**Exercise description:**
Give the data again exactly as written, skipping any pictures.

--- start of Supplied data ---

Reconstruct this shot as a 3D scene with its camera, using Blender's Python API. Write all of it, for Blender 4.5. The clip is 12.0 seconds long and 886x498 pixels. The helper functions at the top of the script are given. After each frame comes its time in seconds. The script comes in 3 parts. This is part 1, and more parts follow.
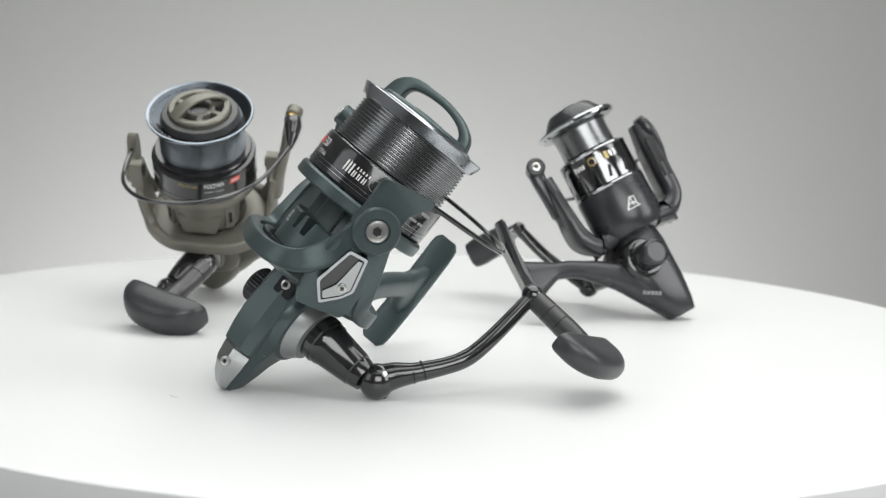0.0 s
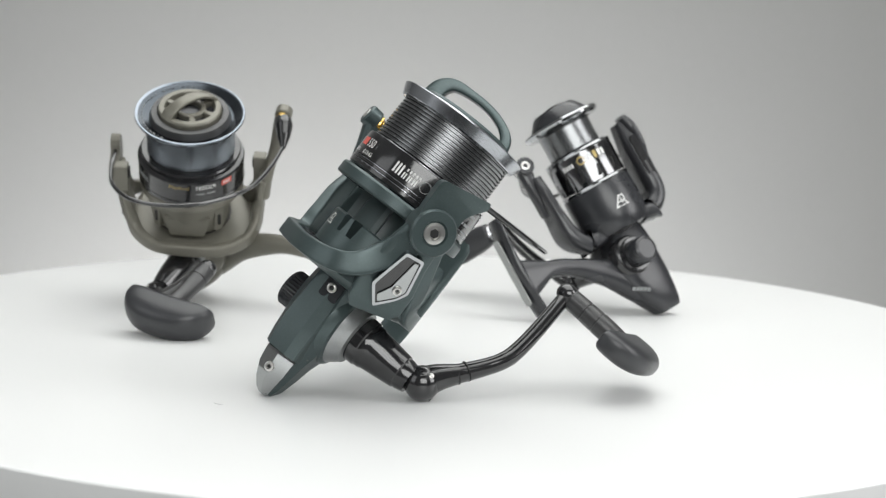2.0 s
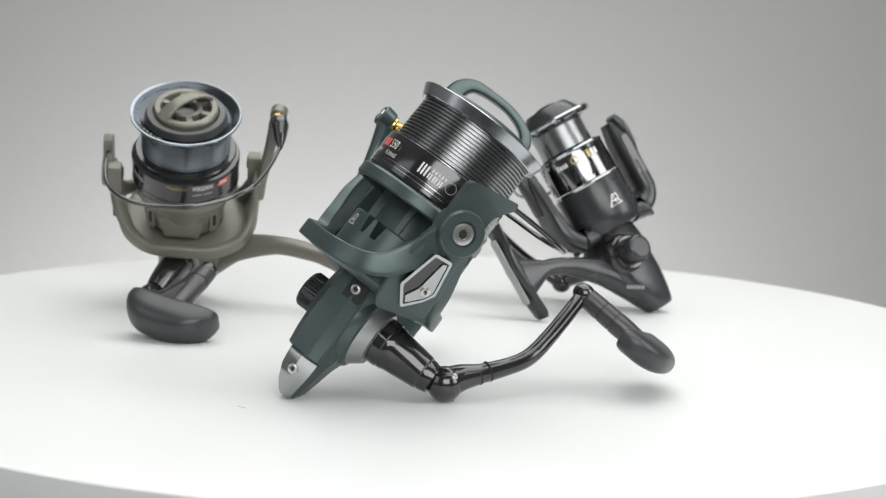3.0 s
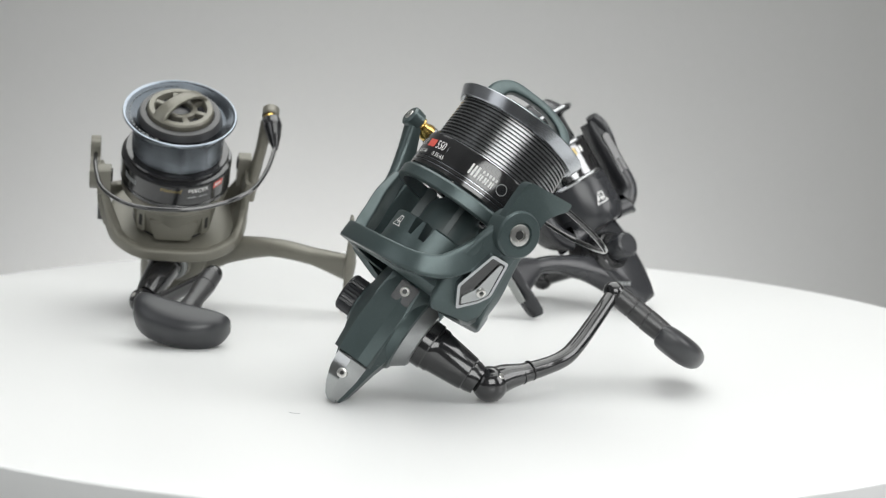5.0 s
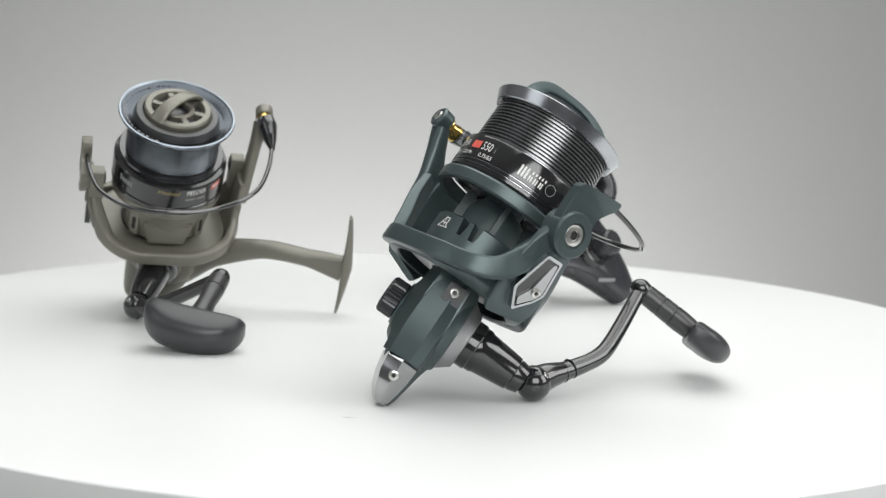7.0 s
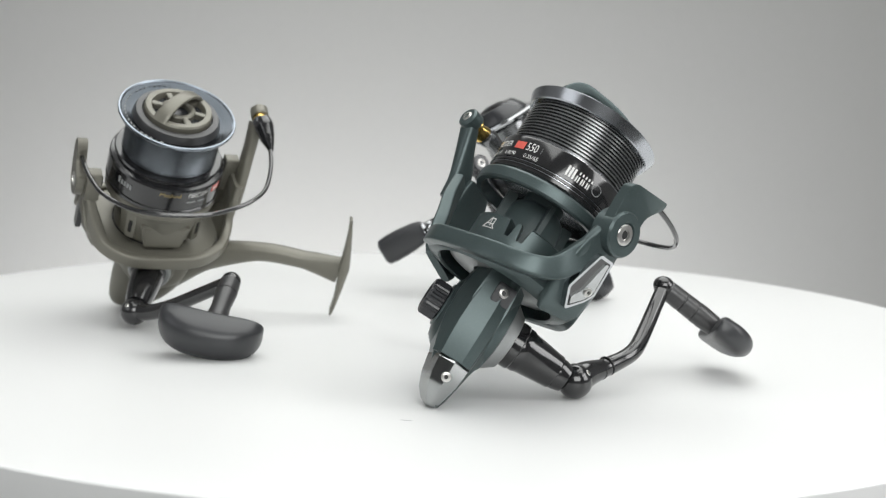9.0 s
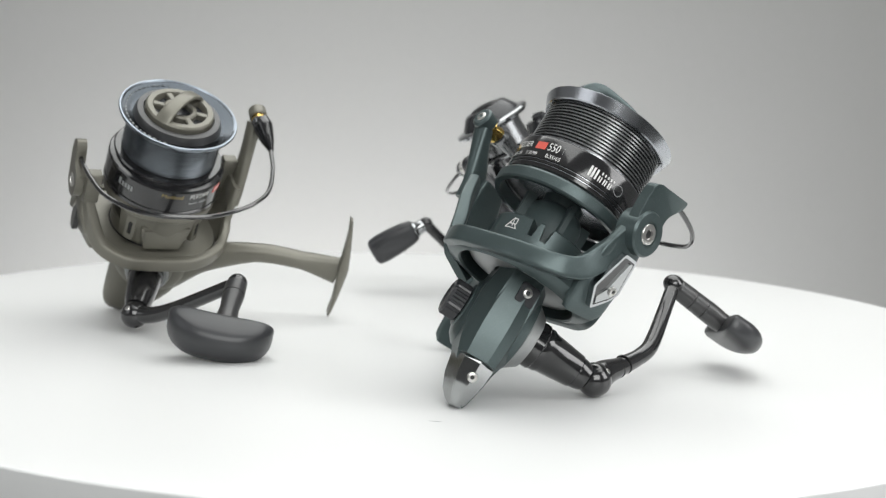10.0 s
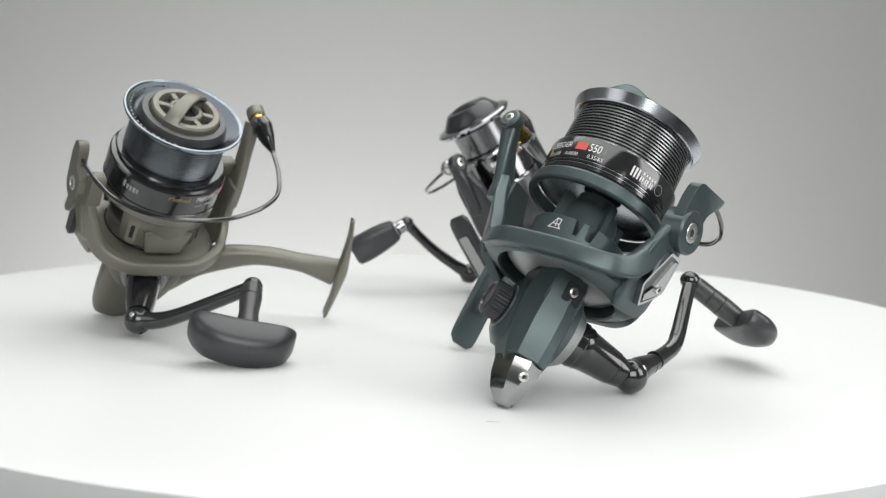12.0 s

--- end of Supplied data ---

**Written response:**
Reconstruct this shot as a 3D scene with its camera, using Blender's Python API. Write all of it, for Blender 4.5. The clip is 12.0 seconds long and 886x498 pixels. The helper functions at the top of the script are given. After each frame comes its time in seconds. The script comes in 3 parts. This is part 1, and more parts follow.
0.0 s
2.0 s
3.0 s
5.0 s
7.0 s
9.0 s
10.0 s
12.0 s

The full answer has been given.